The BLD independent bidder committee has made a “No Action” ASX announcement. The target company directors advise shareholders there is time to consider the best decision for them individually – effectively a wait and watch notice. For BLD, it is the directors who are independent of the bidder made this announcement. The Target’s Statement which will cover the BLD response to the bid is expected to be issued by 19 March 2024.
One of the challenges in a takeover is to get to 90%, in order to get to 100%. And some offers will have that as a defeating condition – get to 89% and the deal falls through. That isn’t the case for the BLD bid.
To make it more likely to succeed, there is an acceptance facility where an institutional investor can indicate an intention to accept the bid if it proceeds.

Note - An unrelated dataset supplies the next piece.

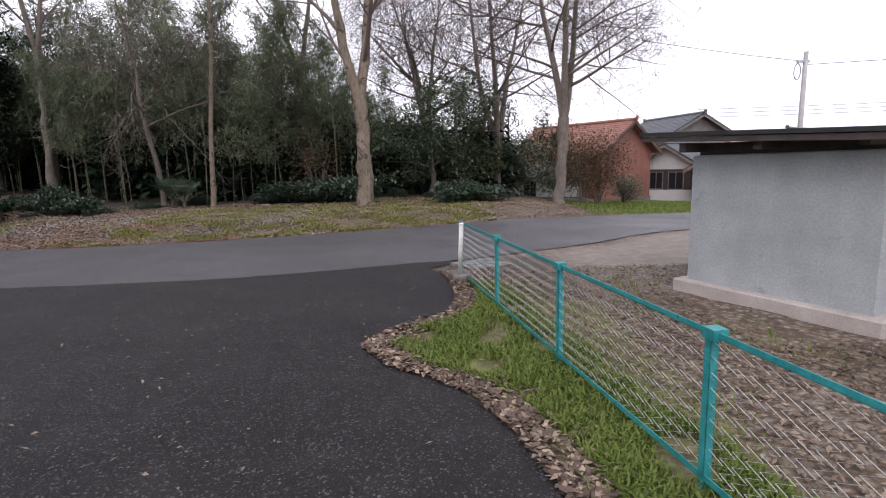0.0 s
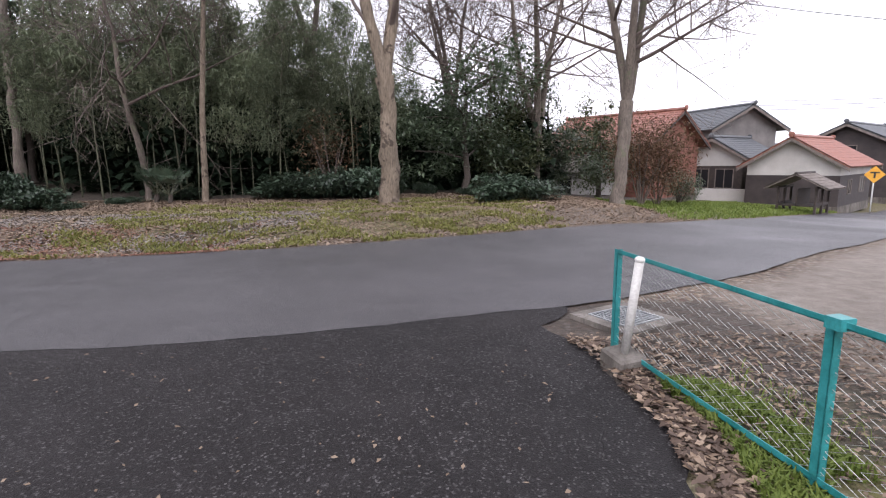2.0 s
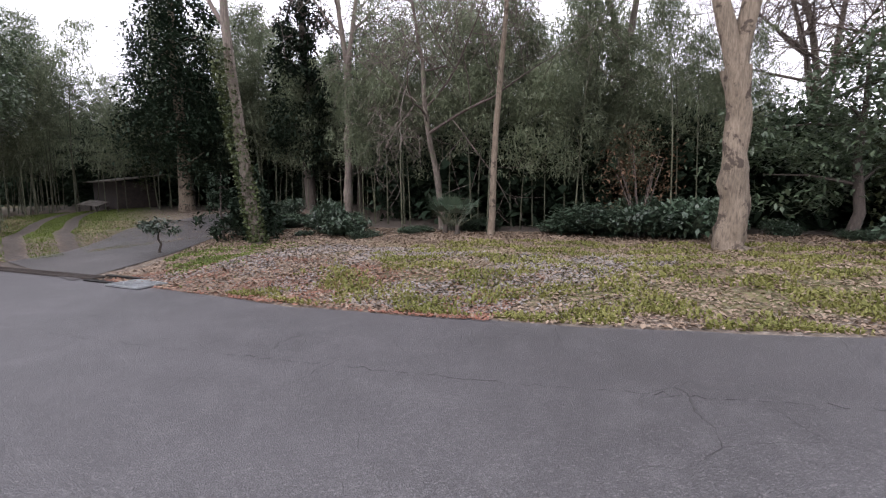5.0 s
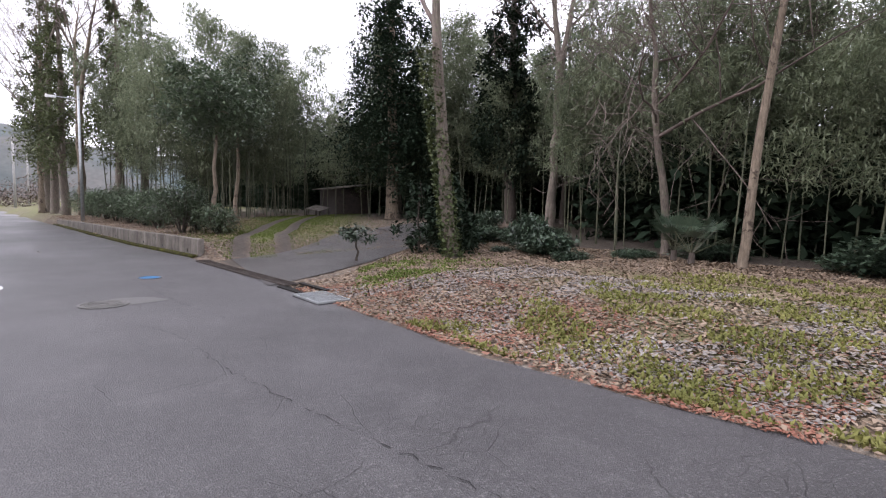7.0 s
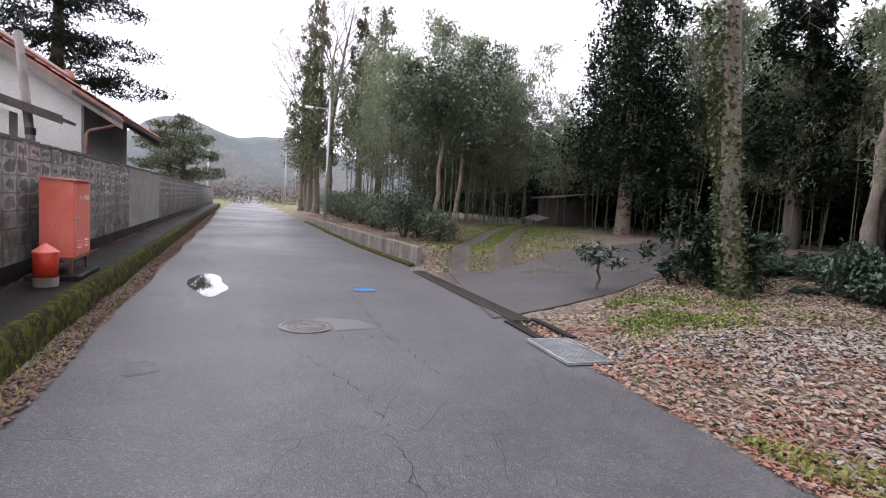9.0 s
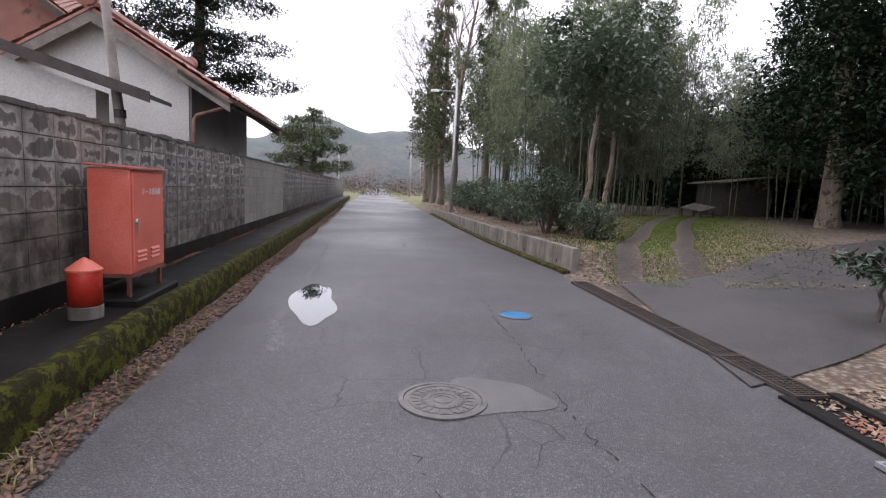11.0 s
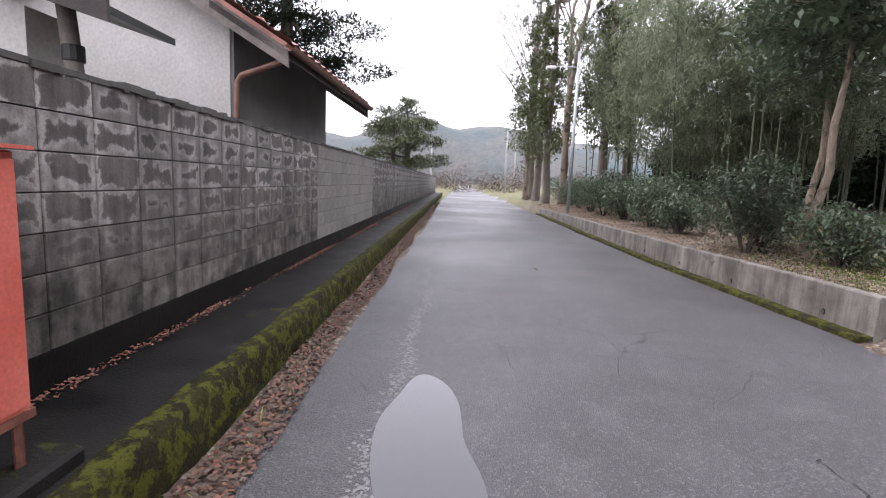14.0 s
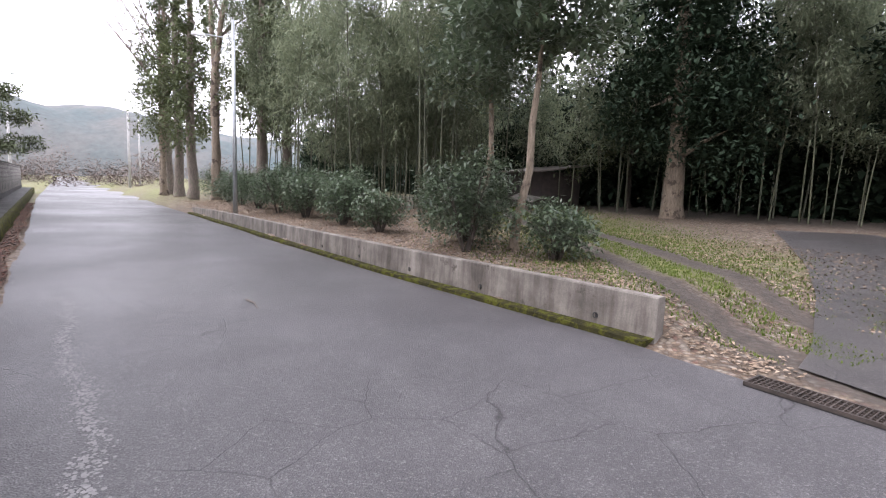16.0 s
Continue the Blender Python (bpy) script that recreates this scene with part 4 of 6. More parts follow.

At the time the offer was announced, it was only conditional upon the customary condition of no prescribed occurrences. Page 97 of the Second Supplementary Bidders Statement gives details which can be summarised as no significant changes to the share structure and assets or business. However, on 4 March 2024 the offer was declared unconditional and that accepting BLD shareholders will be sent payment within 7 Business Days from the date the offer is accepted.
The SVW offer for BLD is scheduled to close (unless extended or withdrawn) on 7.00pm (Sydney time) on 4 April 2024.
You can monitor how the bid is going by the substantial shareholders’ notices. Seven is required to issue a substantial shareholder notice, for each additional 1% of the shares acquired.
It is worth scanning the bidder and target statements that are provided to help you make your decision.
And a final word to shareholders, when there is a takeover offer, you should check the taxation implications (and note what information you might need to calculate new cost-bases) and whether your bank and other holding details are up to date.